Our assessment of global risk sentiment remains fairly weak and highly dominated by negative macro events. The simmering US-China trade altercation continues to undermine appetite for risk assets.
- US President Donald Trump’s decision to blacklist Chinese technology company Huawei from US telecom infrastructure has forced Google to suspend some of its business with the telecom giant.
- Geopolitical tensions between the United States and Iran have been escalated to new heights by a recent tweet by Trump which has raised the probability of a military conflict.

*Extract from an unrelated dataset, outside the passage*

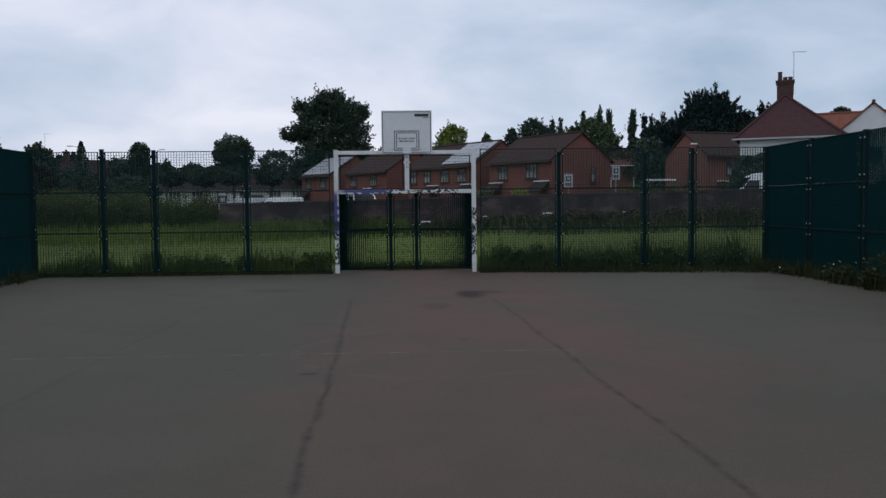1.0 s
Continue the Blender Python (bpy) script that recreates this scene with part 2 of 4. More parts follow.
ASPHALT = asphalt_material()
STEEL_GREEN = plain("green_coated_steel", (0.0025, 0.037, 0.039), (0.0035, 0.045, 0.045), 2.5, 40, 0.6, spec=0.10)
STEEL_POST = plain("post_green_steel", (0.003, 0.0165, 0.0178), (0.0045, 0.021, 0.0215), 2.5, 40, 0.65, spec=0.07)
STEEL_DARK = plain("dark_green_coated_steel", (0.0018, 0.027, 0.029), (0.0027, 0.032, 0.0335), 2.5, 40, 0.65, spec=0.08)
# paler copies of the same green coat, so the back grating contrasts less
STEEL_PALE = plain("pale_green_steel", (0.014, 0.044, 0.044), (0.022, 0.056, 0.055), 2.5, 40, 0.7, spec=0.08)
STEEL_FRAME = plain("pale_green_frame_steel", (0.006, 0.026, 0.027), (0.009, 0.033, 0.033), 2.5, 40, 0.65, spec=0.08)
ZINC = plain("zinc_bolt", (0.45, 0.46, 0.47), (0.55, 0.56, 0.56), 30, 200, 0.35, 0.8)
GALV = plain("galvanised_steel", (0.22, 0.24, 0.26), (0.29, 0.31, 0.33), 3, 60, 0.6)
LAMP_POST = plain("dull_lamp_post", (0.09, 0.085, 0.08), (0.12, 0.115, 0.11), 3, 60, 0.7)
PLATE = plain("grimy_sign_plate", (0.36, 0.36, 0.37), (0.44, 0.44, 0.45), 3, 30, 0.6)
PAINT = paint_material("chipped_white_paint", (0.62, 0.62, 0.61), (0.72, 0.72, 0.70))
PAINT_BLUE = paint_material("tagged_white_post", (0.62, 0.62, 0.61), (0.72, 0.72, 0.70), (0.2, 1.3, "z"), (0.75, 2.05, "z"))
PAINT_TAG = paint_material("scrawled_white_post", (0.62, 0.62, 0.61), (0.72, 0.72, 0.70), (0.4, 1.6, "z"))
PAINT_BAR = paint_material("scuffed_white_bar", (0.58, 0.58, 0.57), (0.68, 0.68, 0.66), (-0.5, 1.3, "x"), (-1.75, -0.35, "x"))
BOARD = plain("white_board", (0.66, 0.67, 0.67), (0.72, 0.72, 0.72), 1.6, 25, 0.5, bump=0.05)
INK = plain("black_ink", (0.02, 0.02, 0.025), (0.035, 0.035, 0.04), 8, 60, 0.6)
GREY_INK = plain("faded_ink", (0.16, 0.16, 0.17), (0.24, 0.24, 0.25), 8, 60, 0.6)
WALL_BRICK = brick_material("sooty_wall_brick", (0.052, 0.038, 0.039), (0.078, 0.055, 0.053), (0.058, 0.050, 0.048), weather=0.5, stains=((0.024, 0.021, 0.022), (0.115, 0.082, 0.074)))
COPING = plain("weathered_coping", (0.052, 0.043, 0.043), (0.076, 0.064, 0.062), 3, 40, 0.9, bump=0.4)
HOUSE_BRICK = brick_material("red_house_brick", (0.152, 0.053, 0.042), (0.182, 0.065, 0.050), (0.13, 0.085, 0.072), weather=0.3)
RUST_BRICK = brick_material("orange_house_brick", (0.158, 0.063, 0.047), (0.188, 0.076, 0.055), (0.16, 0.12, 0.095), weather=0.2)
STACK_BRICK = brick_material("chimney_brick", (0.070, 0.034, 0.031), (0.095, 0.045, 0.040), (0.07, 0.055, 0.05), weather=0.5)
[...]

The positive rebound momentum from late last week is wearing off and the upside is capped, meaning most metals prices remain prone to selling pressure in the very short term. Three-month base metals prices on the London Metal Exchange were sluggish on Monday, with three-month copper and tin little changed while zinc was down by 0.3%. The rest of the complex managed to eke out small gains, with aluminium up 0.2%, and nickel and lead both up 0.1%.
In China, base metals prices on the Shanghai Futures Exchange were down across the board on Monday, with prices down by an average of 0.6%, led by a strong decline of 1.4% in the July zinc contract. This was followed by a 0.6% decline in the July nickel contract, while the July aluminium was down 0.5% and the July lead and September tin prices were down by 0.4%. July copper saw a milder decline of 0.3% and at the time of writing, it was trading at 47,730 yuan ($6,947) per tonne.
Spot copper prices in Changjiang were down by 0.3% at 47,700-47,860 yuan per tonne and the LME/Shanghai copper arbitrage ratio was last at 7.85.
Renewed selling interest in the precious metals complex has pushed the spot silver price to a new 2019 low of $14.39 per oz while spot gold price remained under selling pressure this morning, down 0.1%. Platinum and palladium prices fared better, with gains of 1% and 0.5% respectively this morning amid dip-buying interest on both metals.
On the SHFE, the June gold contract was down by 0.5% while the December silver contract was off by 0.8%.
In wider markets, geopolitical tensions in the Middle East have pushed the spot Brent crude oil price higher this morning at $73.27 per barrel, compared with last week’s low of $69.70 per barrel.
The yield on benchmark US 10-year treasuries has stabilized at 2.4011% and edged mildly higher from last week’s close of 2.3935%. There was little change on the German 10-year bund yield which remains in negative territory and was recently quoted at -0.1000%.
Asian equity markets were mixed this morning: Nikkei (+0.24%), Hang Seng (-0.63%), CSI 300 (-0.85%) and the ASX 200 (+1.74%).
US major indices were negative across the board at the close of trading on Friday May 17, with the Dow down 0.38%. S&P500 down 0.58% and with Nasdaq leading the decline, down 1.04% due to fragile global risk sentiment.
The dollar index maintained its upward trend and was recently quoted at 98.00, a contrast to last Monday’s low of 97.03. Sterling (1.2745) and the Australian dollar (0.6930) both saw some gains this morning, up 0.19% and 0.84% respectively. Meanwhile, the Japanese yen was weaker at (110.08) and the euro at (1.1160) is almost unchanged from Friday’s close of 1.1158.
The yuan continues to weaken at 6.9119, compared with around 6.7100 in mid-April before the escalation in the US-China trade dispute.
Data out already on Monday showed Japan’s preliminary GDP price index come in line at 0.2% while preliminary GDP came in better than expected at 0.5% against the -0.1% expected. The revised industrial production number from Japan also fared better, down 0.6% instead of the expected decline of 0.9%.
Other key data due out on Monday includes the latest producer price index numbers from Germany and the Buba Monthly Report. This is followed by speeches by US Federal Reserve chairman Jerome Powell and the country’s Federal Reserve Governor Richard Clarida today.
Today’s key themes and views
There is very little to be bullish about as selling interest has returned to the base metals complex this morning. There are growing geopolitical tensions between the US and Iran while the North American country’s trade relations with China have deteriorated. Tight backwardations in the nearby spreads for LME zinc, tin and nickel could put off fresh shorts but new materials returning to LME-approved sheds could cap any rebound momentum. Given the highly uncertain macro backdrop, LME copper and lead prices will remain under pressure in the short term while the LME aluminium price is generally in tandem with broader sentiment which remains weak in the short term.
Gold and silver prices are weak but both metals are finding some support near today’s low. A full military confrontation between the US and Iran could spark a major run in haven assets and a further sell-off in global equity indices should fuel a run to safety too.